Рано утром приехали мы в Тобольск и остановились в гостинице, хозяин которой был еврей, сосланный за контрабанду. Боже мой, кого нет в Сибири! Генерал-губернатором был тогда к. Горчаков, брат того, которому выпал несчастный жребий сдать Севастополь. Генерал принял нас холодно и приказал ожидать в Тобольске еще двух товарищей, также назначенных солдатами на Кавказ: к. Александра Одоевского и Черкасова.
Мне приятно поместить здесь несколько строк в воспоминание этих прекрасных людей. Одоевский воспитывался с Грибоедовым и был его другом. Оба были поэты и сошлись одинаковыми вкусами, наклонностями и дарованием. Одоевский служил в конногвардейском полку и на 23-м году жизни был сослан со мною в Сибирь в одной категории. Не ребячество, а любовь к отечеству и стремление на развалинах деспотизма, самого самодурного, самого пагубного для общества, построить благо России! Но время еще не настало, Русь наша была еще слишком далека от сознания необходимости реформы в верху и в основании. Молодое увлечение увлекло Одоевского, подобно многим другим молодым людям, а сколько прекрасных людей бесчеловечная Следственная комиссия наша погубила? А все оттого, что составляющие ее наперерыв друг перед другом хотели выслужиться пред новым царем или получить денежные награды. Говорят, что дело наше обошлось такими наградами правительству в несколько миллионов. Право, игра не стоила свеч!
В Варшаве также судимы были члены тайного общества. Однако по конституции они не подошли ни к смертной казни, ни к каторжной работе. Правда, что один из судей, генерал-адъютант Красинский, осмелился было выразить желание казнить смертью, но за то он чуть жизнию не поплатился во время польской революции в 1830 году, ибо народ хотел его самого повесить, и генерал спасен был заступничеством диктатора генерала Хлопицкого, подоспевшего, к счастию, и а эту народную месть и вырвавшего жертву от разъяренной толпы.
Одоевский был поселен в Ишиме Тобольской губернии. Там он сошелся с одним поселенцем, поляком Янушкевичем, очень образованным человеком, много путешествовавшим, сдружился с ним, полюбил, и они были неразлучны. Этот ярый патриот во время польского восстания вернулся из Италии, но был уличен в противуправительственных мыслях и действиях и сослан в Ишим. Одоевский как поэт написал ему эти прекрасные стихи — «А. М. Янушкевичу, разделившему со мной ветку кипарисную с могилы Лауры».
С приездом Одоевского и Черкасова мы составили комплект новых солдатов и отправились вшестером в новый неизвестный нам край, из 40 градусов мороза — в 40 градусов жары. Но прежде чем приступить к новой эпохе моей жизни, я попрошу извинения у моих читателей о некоторых пропусках интересных событии и описаний личностей. Ведь писать свои воспоминания в последовательности на 70-м году от роду не совсем легко, — нисколько не ослабит сущности истины небольшое же отступление от рассказа.
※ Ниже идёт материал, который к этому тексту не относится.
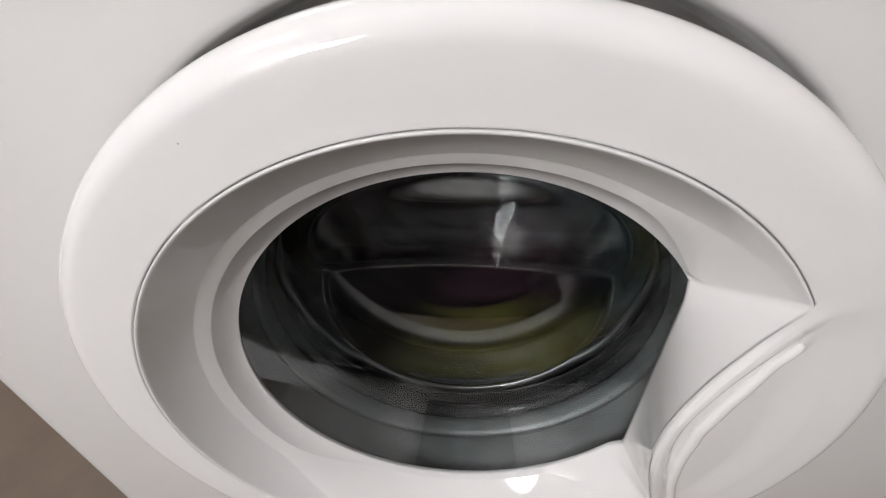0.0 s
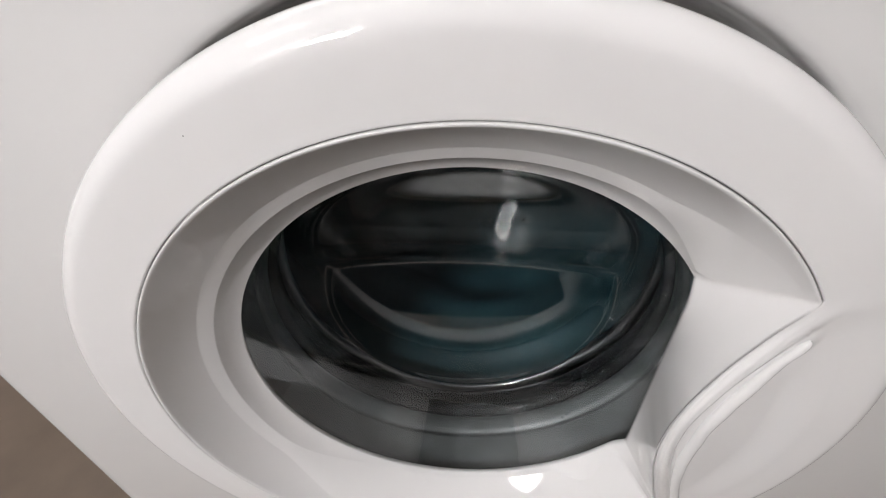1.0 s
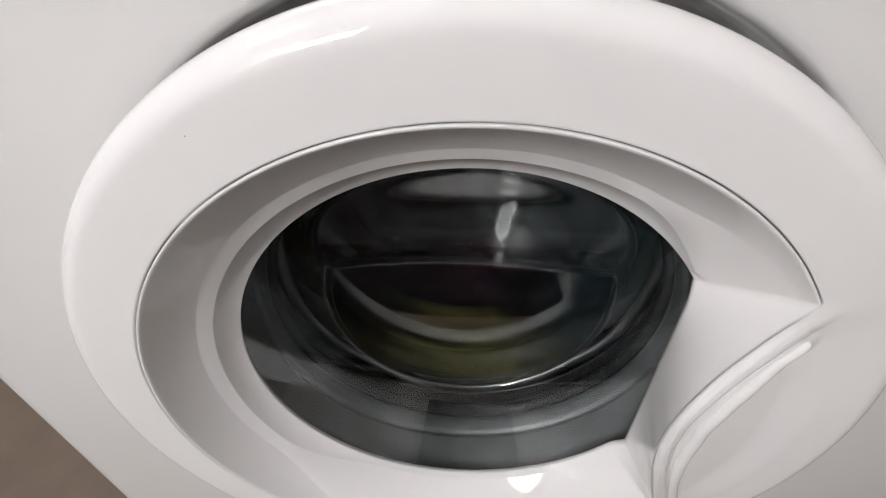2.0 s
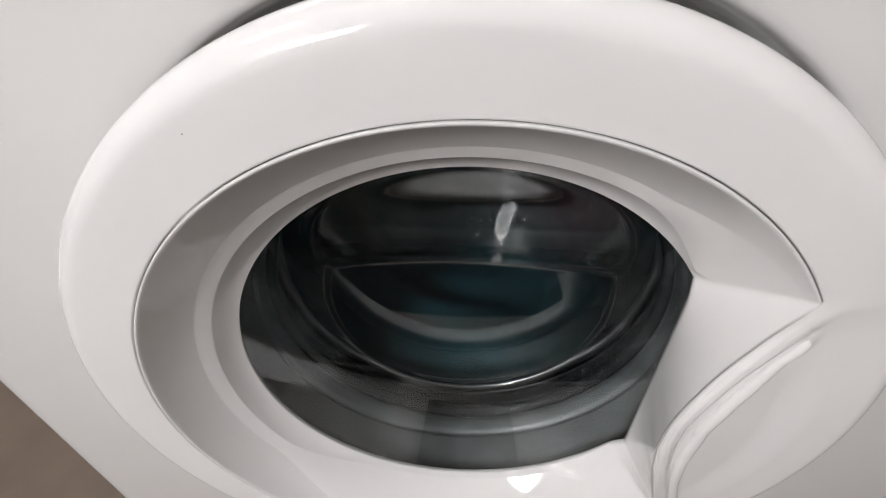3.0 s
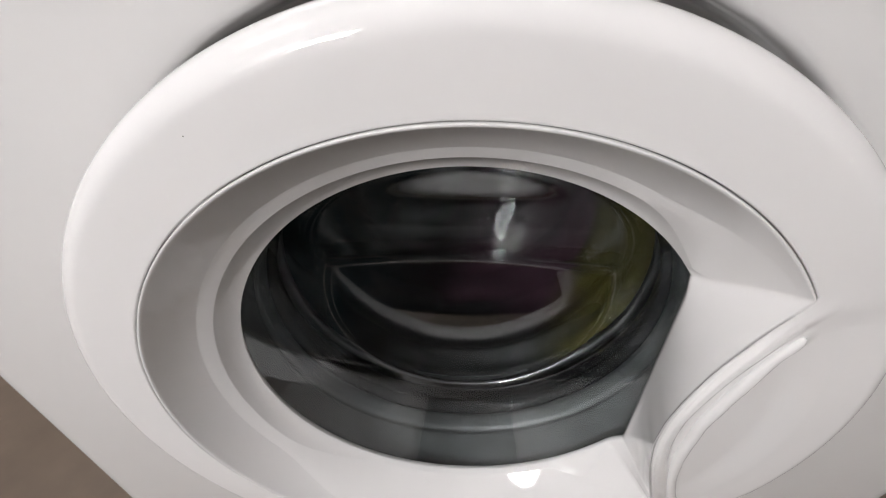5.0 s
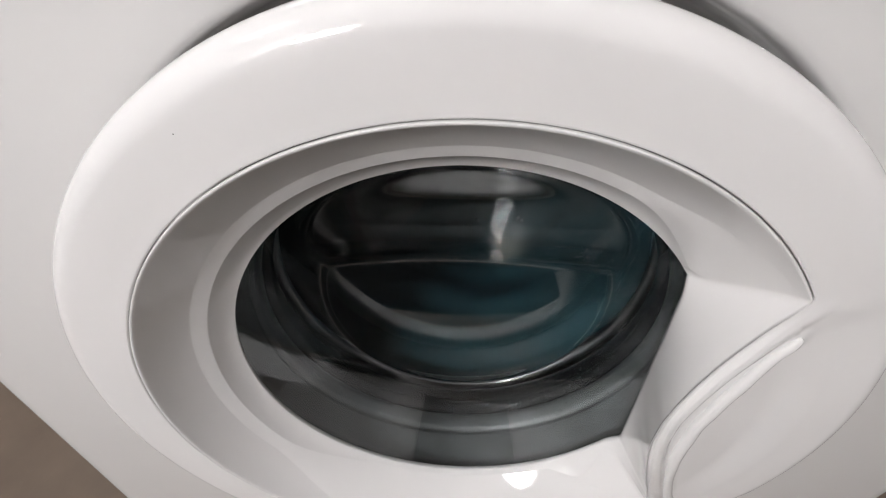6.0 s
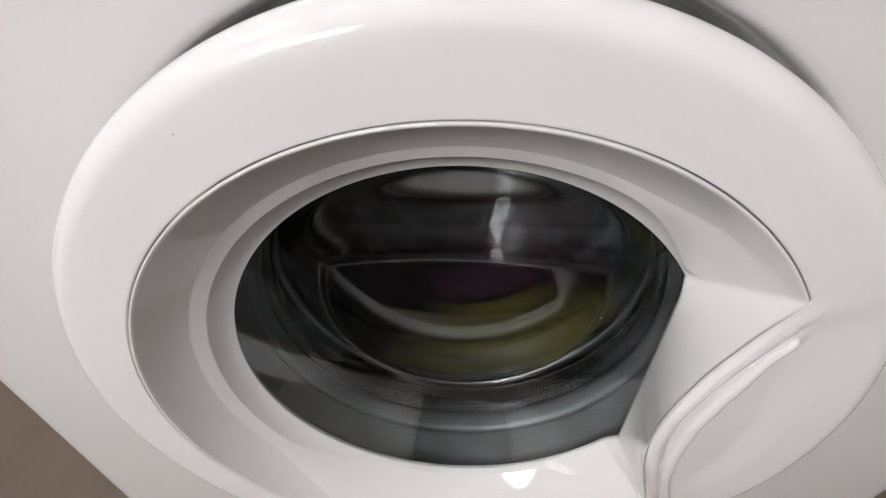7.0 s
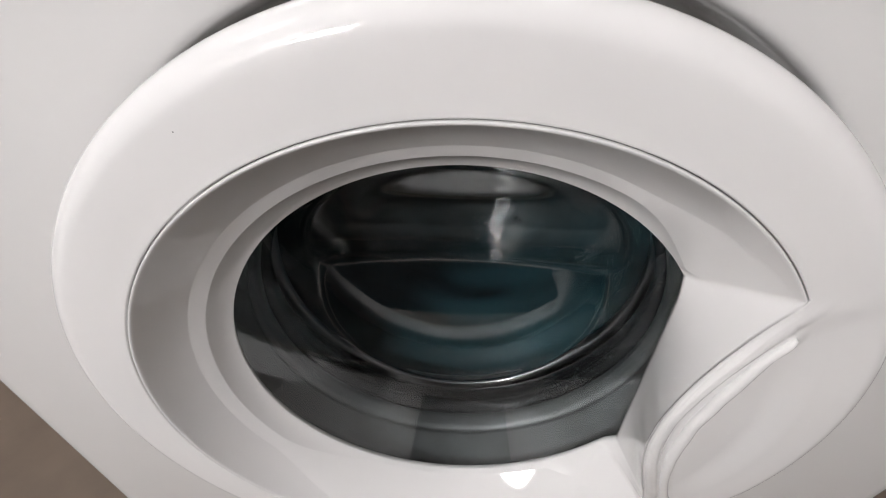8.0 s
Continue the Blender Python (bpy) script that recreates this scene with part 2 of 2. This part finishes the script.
def build_door(machine):
    """The outer ring with its grip, and in it the funnel-shaped bezel and the thin bowl of glass."""
    rings = []
    starts = [(0.00075, 0.0016), (0.00075, 0.0011), (0.0008, 0.0007), (0.0009, 0.00035), (0.00115, 0.00012), (0.0014, 0.00003), (0.0018, 0.0), (0.0024, 0.0)]
    for dr, dy in starts:
        rings.append([polar(crest_r[j] + dr, crest_y[j] + dy * (1 - 0.9 * in_grip[j]), j) for j in range(COLUMNS)])
    first = SHOULDER[0][0]
    for f in np.linspace(0.008, 1, 120) ** 1.1:
        start = crest_r + 0.0024
        radii = start + (first - start) * f
        added = relief(radii)
        ring = []
        for j in range(COLUMNS):
            y = face_y(radii[j])
            y += (crest_y[j] - y) * ease(0.165, min(start[j], 0.15), radii[j])
            ring.append(polar(radii[j], y + added[j], j))
        rings.append(ring)
    for r, y in SHOULDER[1:] + [(0.185, -0.015), (0.1848, -0.0115), (0.1836, -0.0085), (0.181, -0.0065), (0.165, -0.006)]:
        rings.append([polar(r, y, j) for j in range(COLUMNS)])
    door = mesh_object("door", *loft(rings), white_plastic, machine, "round glossy white plastic door ring with moulded grip")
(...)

В Тобольске проживал на поселении товарищ по делу нашему, Семенов. Он не был лишен ни чина надворного советника, ни Владимирского креста и до своего легкого наказания служил при Министерстве духовных дел, при А. Н. Голицыне, и был секретарем Северного общества. Однако его взяли. Казалось бы, положение sro безвыходно и трудно будет ему оправдаться в строгой Следственной комиссии; однако Семенов — с твердым характером и, знавши хорошо наши законы и понимая вполне своих судей, не верил их предательским обещаниям помилования и на все вопросы к очные ставки отговаривался неведением и стоял на своем: знать не знаю, ведать не ведаю. Ему надели железные наручники, посадили на хлеб на воду — он все выдержал и сослан был только на жительство, в отдаленные города.